>> start

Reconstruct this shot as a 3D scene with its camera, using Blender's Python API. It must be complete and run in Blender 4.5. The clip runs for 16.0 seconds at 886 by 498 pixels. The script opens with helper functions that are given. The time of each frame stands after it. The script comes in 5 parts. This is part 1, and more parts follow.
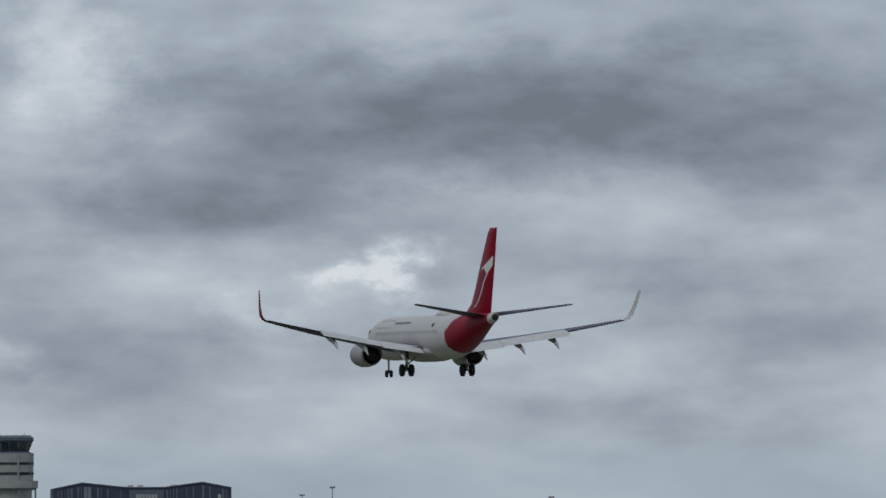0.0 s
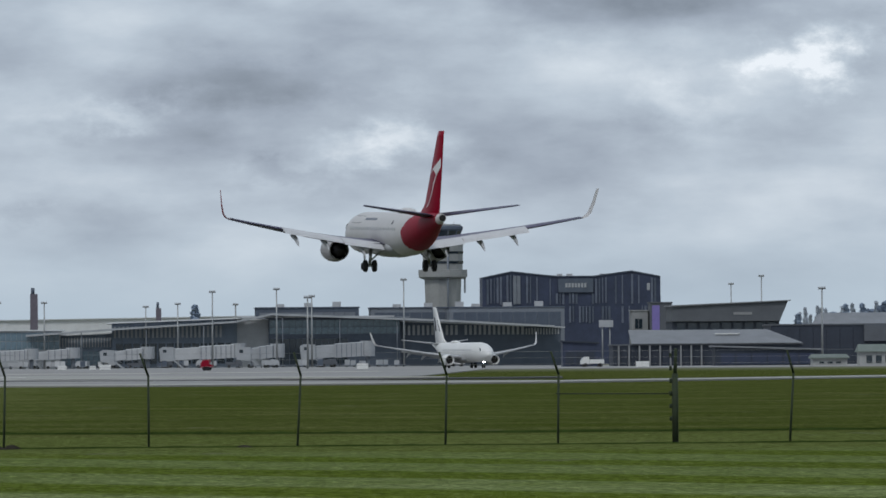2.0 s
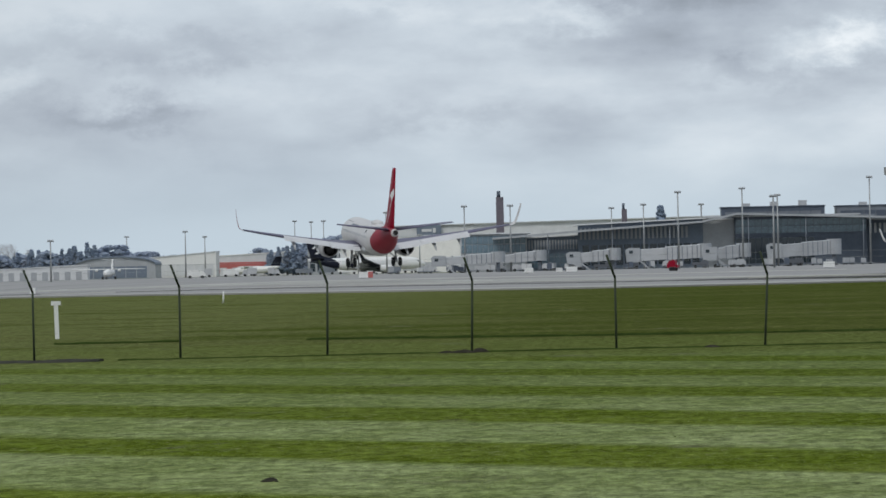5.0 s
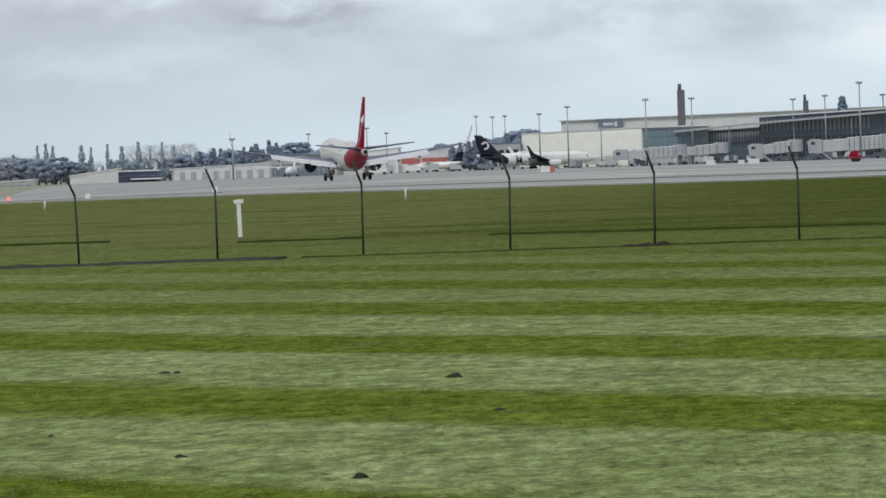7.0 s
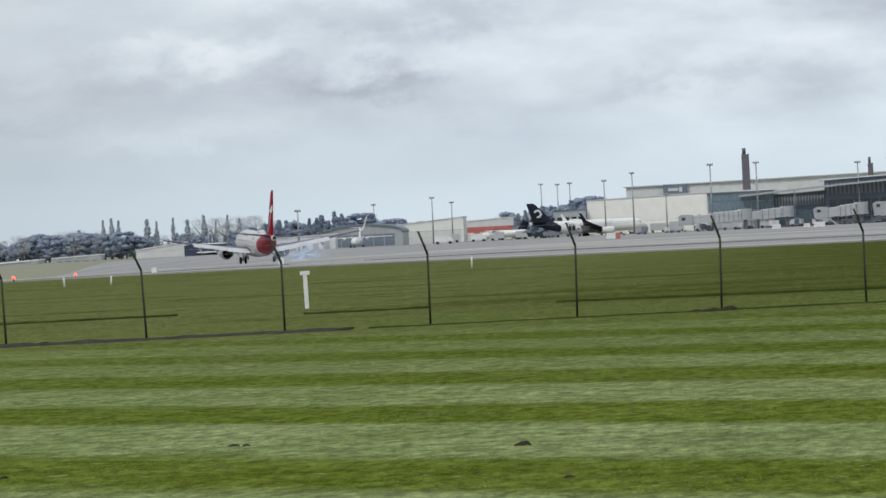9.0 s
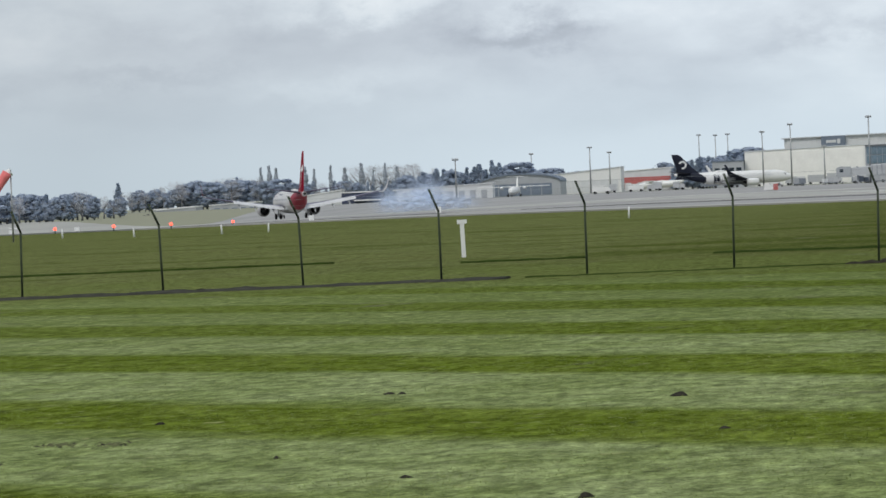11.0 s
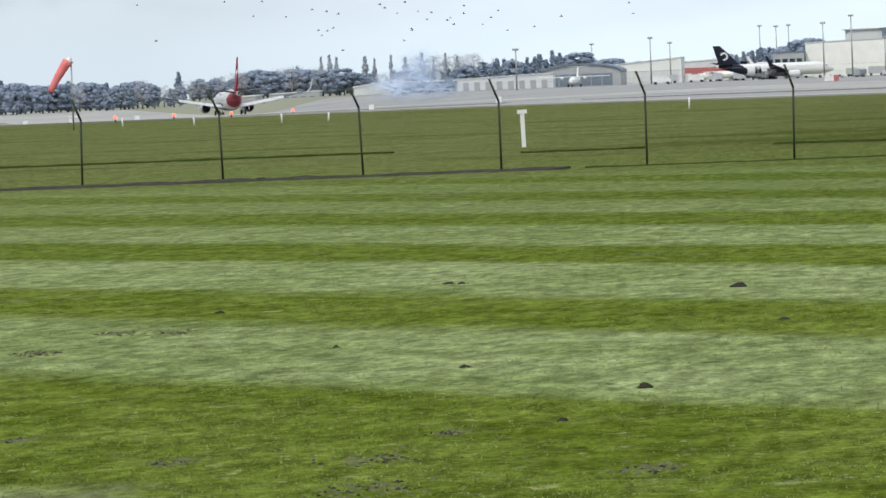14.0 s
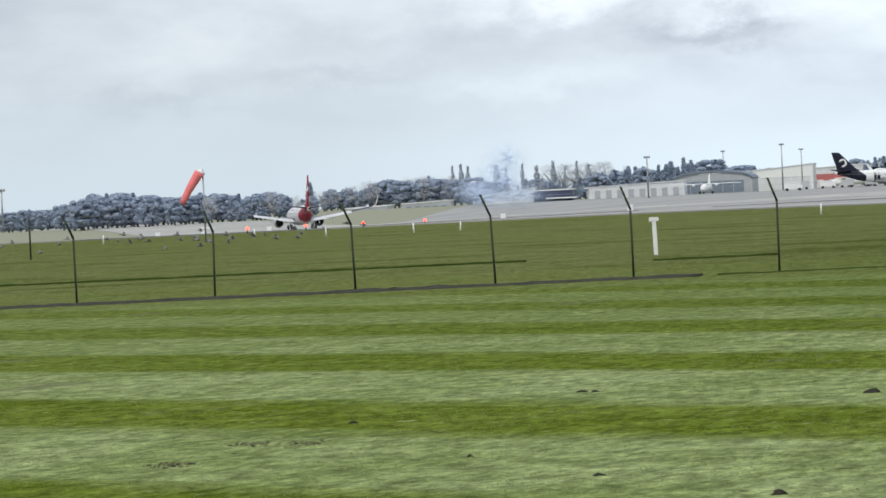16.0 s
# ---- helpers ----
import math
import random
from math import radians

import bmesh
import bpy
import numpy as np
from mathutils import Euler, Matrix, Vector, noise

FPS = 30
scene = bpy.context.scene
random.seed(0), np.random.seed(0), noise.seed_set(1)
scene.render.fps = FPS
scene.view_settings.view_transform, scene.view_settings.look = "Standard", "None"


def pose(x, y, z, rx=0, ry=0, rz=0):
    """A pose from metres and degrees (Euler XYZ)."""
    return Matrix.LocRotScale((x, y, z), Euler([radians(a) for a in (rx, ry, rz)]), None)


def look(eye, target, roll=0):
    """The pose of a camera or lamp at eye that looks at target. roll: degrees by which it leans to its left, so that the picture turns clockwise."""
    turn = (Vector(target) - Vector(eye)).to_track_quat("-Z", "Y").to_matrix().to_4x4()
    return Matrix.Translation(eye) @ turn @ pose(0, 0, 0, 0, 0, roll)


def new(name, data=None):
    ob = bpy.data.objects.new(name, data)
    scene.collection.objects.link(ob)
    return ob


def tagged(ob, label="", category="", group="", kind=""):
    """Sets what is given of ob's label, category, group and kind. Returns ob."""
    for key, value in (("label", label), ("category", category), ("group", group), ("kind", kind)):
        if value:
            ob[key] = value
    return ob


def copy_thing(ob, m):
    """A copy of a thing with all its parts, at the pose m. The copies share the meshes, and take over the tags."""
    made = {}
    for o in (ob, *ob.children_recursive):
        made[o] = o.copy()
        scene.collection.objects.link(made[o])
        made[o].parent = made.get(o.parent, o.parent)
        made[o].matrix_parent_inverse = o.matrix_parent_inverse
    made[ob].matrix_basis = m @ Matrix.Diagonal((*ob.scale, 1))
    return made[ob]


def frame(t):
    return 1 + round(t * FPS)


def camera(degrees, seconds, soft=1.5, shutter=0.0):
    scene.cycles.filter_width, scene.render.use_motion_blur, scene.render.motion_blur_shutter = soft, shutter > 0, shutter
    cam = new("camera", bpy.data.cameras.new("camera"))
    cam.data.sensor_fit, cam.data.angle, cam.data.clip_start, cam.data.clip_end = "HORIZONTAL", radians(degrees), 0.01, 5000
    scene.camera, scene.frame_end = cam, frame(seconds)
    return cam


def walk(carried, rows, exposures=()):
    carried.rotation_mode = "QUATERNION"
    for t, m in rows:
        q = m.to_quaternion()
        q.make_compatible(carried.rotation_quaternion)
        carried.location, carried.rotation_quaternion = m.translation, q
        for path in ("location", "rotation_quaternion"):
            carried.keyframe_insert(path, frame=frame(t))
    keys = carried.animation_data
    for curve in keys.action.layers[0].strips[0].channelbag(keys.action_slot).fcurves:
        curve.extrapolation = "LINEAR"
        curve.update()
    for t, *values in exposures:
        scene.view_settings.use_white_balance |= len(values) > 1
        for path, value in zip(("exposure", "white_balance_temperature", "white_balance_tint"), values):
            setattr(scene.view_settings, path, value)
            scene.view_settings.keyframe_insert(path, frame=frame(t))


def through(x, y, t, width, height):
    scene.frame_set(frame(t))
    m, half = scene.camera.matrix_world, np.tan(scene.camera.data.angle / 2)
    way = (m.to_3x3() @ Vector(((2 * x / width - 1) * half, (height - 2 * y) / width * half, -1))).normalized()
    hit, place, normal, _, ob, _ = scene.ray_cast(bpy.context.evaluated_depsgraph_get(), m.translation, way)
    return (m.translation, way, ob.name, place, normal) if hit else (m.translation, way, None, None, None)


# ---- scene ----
cam = camera(7.476, 16.0, soft=1.6)

EYE = (0.0, 0.0, 1.9)


def aim(t, bearing, lift, lean):
    """A row of the walk: bearing in degrees to the left of +y, lift above the horizon, lean of the camera."""
    a, e = radians(bearing), radians(lift)
    way = Vector((-math.sin(a) * math.cos(e), math.cos(a) * math.cos(e), math.sin(e)))
    return t, look(EYE, Vector(EYE) + 100 * way, lean)


walk(cam, [
    aim(0.0, -6.0864, 2.6898, -0.4395), aim(0.5, -5.4456, 2.3009, -0.5265), aim(1.0, -4.5915, 1.7982, -0.3735),
    aim(1.5, -3.4652, 1.2819, -0.3545), aim(2.0, -2.4507, 0.9326, -0.4344), aim(2.5, -1.4847, 0.7727, -0.4931),
    aim(3.0, -0.7351, 0.687, -0.5857), aim(3.5, 0.0, 0.563, -0.75), aim(3.7, 0.3555, 0.4667, -0.83),
    aim(5.8, 2.0065, -0.0451, -1.5912), aim(6.0, 2.2074, -0.1283, -1.6989), aim(6.5, 2.6274, -0.4085, -1.8428),
    aim(7.0, 3.0565, -0.699, -1.9436), aim(7.5, 3.143, -0.562, -1.9308), aim(8.0, 3.3424, -0.5082, -2.3014),
    aim(8.5, 3.4466, -0.3427, -2.7001), aim(9.0, 3.5927, -0.0949, -2.8774), aim(9.5, 4.0146, 0.0053, -2.929),
    aim(10.0, 4.4722, -0.1898, -2.7884), aim(10.2, 4.5902, -0.2791, -2.7583), aim(12.3, 5.3608, -0.6392, -2.0121),
    aim(12.5, 5.3527, -0.7075, -1.9953), aim(13.0, 5.3399, -0.9246, -2.0687), aim(13.5, 5.3781, -1.1689, -2.1509),
    aim(14.0, 5.4811, -1.3722, -2.2052), aim(14.5, 5.6419, -1.679, -2.1764), aim(15.0, 6.0413, -1.0966, -2.0757),
    aim(15.5, 6.3996, -0.6535, -2.3202), aim(16.0, 6.5602, -0.4063, -2.6936),
], exposures=[(0.0, -0.58, 6200, 10), (0.5, -0.55, 6200, 10), (1.0, -0.5, 6150, 10), (1.5, -0.35, 6100, 10), (2.0, -0.22, 6150, 10), (2.5, -0.14, 6200, 10), (3.5, -0.08, 6250, 10),
              (6.0, 0.1, 6450, 10), (7.0, 0.23, 6500, 10), (8.5, 0.28, 6500, 10), (9.0, 0.25, 6500, 10), (10.0, 0.2, 6500, 10), (12.5, 0.36, 6500, 10), (13.5, 0.52, 6500, 10), (14.0, 0.66, 6500, 10), (14.5, 0.74, 6500, 10), (15.0, 0.8, 6550, 10), (15.5, 0.7, 6550, 10), (16.0, 0.57, 6500, 10)])

# ---- sky and sun: broken overcast ----
world = bpy.data.worlds.new("overcast_sky")
scene.world = world
world.use_nodes = True
wt = world.node_tree
wt.nodes.clear()


def wmath(op, a, b=None, c=None):
    n = wt.nodes.new("ShaderNodeMath")
    n.operation = op
    for i, v in enumerate((a, b, c)):
        if v is None:
            continue
        if isinstance(v, (int, float)):
            n.inputs[i].default_value = v
        else:
            wt.links.new(v, n.inputs[i])
    return n.outputs[0]


tex = wt.nodes.new("ShaderNodeTexCoord")
sep = wt.nodes.new("ShaderNodeSeparateXYZ")
wt.links.new(tex.outputs["Generated"], sep.inputs[0])
left = wmath("MULTIPLY", wmath("ARCTAN2", wmath("MULTIPLY", sep.outputs[0], -1.0), sep.outputs[1]), 57.2958)
lift = wmath("MULTIPLY", wmath("ARCSINE", sep.outputs[2]), 57.2958)


def wnoise(sx, sy, scale, detail, rough, shift):
    comb = wt.nodes.new("ShaderNodeCombineXYZ")
    wt.links.new(wmath("MULTIPLY", left, sx), comb.inputs[0])
    wt.links.new(wmath("MULTIPLY", lift, sy), comb.inputs[1])
    comb.inputs[2].default_value = shift
    n = wt.nodes.new("ShaderNodeTexNoise")
    n.inputs["Scale"].default_value = scale
    n.inputs["Detail"].default_value = detail
    n.inputs["Roughness"].default_value = rough
    wt.links.new(comb.outputs[0], n.inputs["Vector"])
    return n.outputs["Fac"]


big = wnoise(0.42, 1.15, 1.0, 3.0, 0.45, 3.7)
fine = wnoise(0.8, 2.0, 1.25, 7.0, 0.54, 9.1)
wisp = wnoise(1.1, 3.0, 1.7, 6.0, 0.55, 14.3)
warp_a = wmath("MULTIPLY", wmath("SUBTRACT", wnoise(1.0, 1.6, 1.6, 7.0, 0.62, 21.0), 0.5), 1.8)
warp_b = wmath("MULTIPLY", wmath("SUBTRACT", wnoise(1.0, 1.6, 1.6, 7.0, 0.62, 33.0), 0.5), 0.9)
bent_l, bent_h = wmath("ADD", left, warp_a), wmath("ADD", lift, warp_b)
# cloud banks, and broad dark patches that only dim the sky: bearing, height over the horizon, half width, half height,
# light (+) or dark (-)
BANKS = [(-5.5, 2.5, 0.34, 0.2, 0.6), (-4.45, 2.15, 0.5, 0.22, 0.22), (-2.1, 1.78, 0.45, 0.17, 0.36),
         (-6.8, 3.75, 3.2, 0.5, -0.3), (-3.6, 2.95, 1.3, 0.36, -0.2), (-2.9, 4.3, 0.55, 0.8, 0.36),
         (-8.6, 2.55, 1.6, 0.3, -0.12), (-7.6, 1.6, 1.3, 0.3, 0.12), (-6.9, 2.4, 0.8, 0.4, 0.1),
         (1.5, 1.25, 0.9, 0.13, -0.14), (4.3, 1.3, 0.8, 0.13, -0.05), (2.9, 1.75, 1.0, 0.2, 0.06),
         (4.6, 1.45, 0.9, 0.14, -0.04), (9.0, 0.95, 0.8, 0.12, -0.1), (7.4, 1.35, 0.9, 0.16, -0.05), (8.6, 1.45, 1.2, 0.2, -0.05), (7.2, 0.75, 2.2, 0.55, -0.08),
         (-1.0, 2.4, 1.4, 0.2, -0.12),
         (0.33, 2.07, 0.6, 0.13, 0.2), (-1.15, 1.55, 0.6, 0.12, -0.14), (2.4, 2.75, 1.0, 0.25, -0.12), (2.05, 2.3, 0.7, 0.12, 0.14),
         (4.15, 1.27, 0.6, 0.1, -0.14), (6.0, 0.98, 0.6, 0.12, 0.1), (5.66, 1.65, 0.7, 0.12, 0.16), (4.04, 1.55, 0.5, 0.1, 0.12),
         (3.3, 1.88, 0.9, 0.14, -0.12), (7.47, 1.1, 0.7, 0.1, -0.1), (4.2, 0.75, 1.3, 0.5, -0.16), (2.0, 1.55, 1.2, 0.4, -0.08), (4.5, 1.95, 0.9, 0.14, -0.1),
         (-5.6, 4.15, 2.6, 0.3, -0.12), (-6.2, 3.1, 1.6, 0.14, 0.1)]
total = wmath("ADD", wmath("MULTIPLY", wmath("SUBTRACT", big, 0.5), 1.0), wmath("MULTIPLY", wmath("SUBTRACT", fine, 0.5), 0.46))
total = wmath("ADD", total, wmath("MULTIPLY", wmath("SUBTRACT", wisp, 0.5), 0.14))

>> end

INSTRUCTION =
Pictures stay out. Print the data exactly, from its first line through the line containing "scene = bpy.context.scene".

PROBLEM SOLUTION =
Reconstruct this shot as a 3D scene with its camera, using Blender's Python API. It must be complete and run in Blender 4.5. The clip runs for 16.0 seconds at 886 by 498 pixels. The script opens with helper functions that are given. The time of each frame stands after it. The script comes in 5 parts. This is part 1, and more parts follow.
0.0 s
2.0 s
5.0 s
7.0 s
9.0 s
11.0 s
14.0 s
16.0 s
# ---- helpers ----
import math
import random
from math import radians

import bmesh
import bpy
import numpy as np
from mathutils import Euler, Matrix, Vector, noise

FPS = 30
scene = bpy.context.scene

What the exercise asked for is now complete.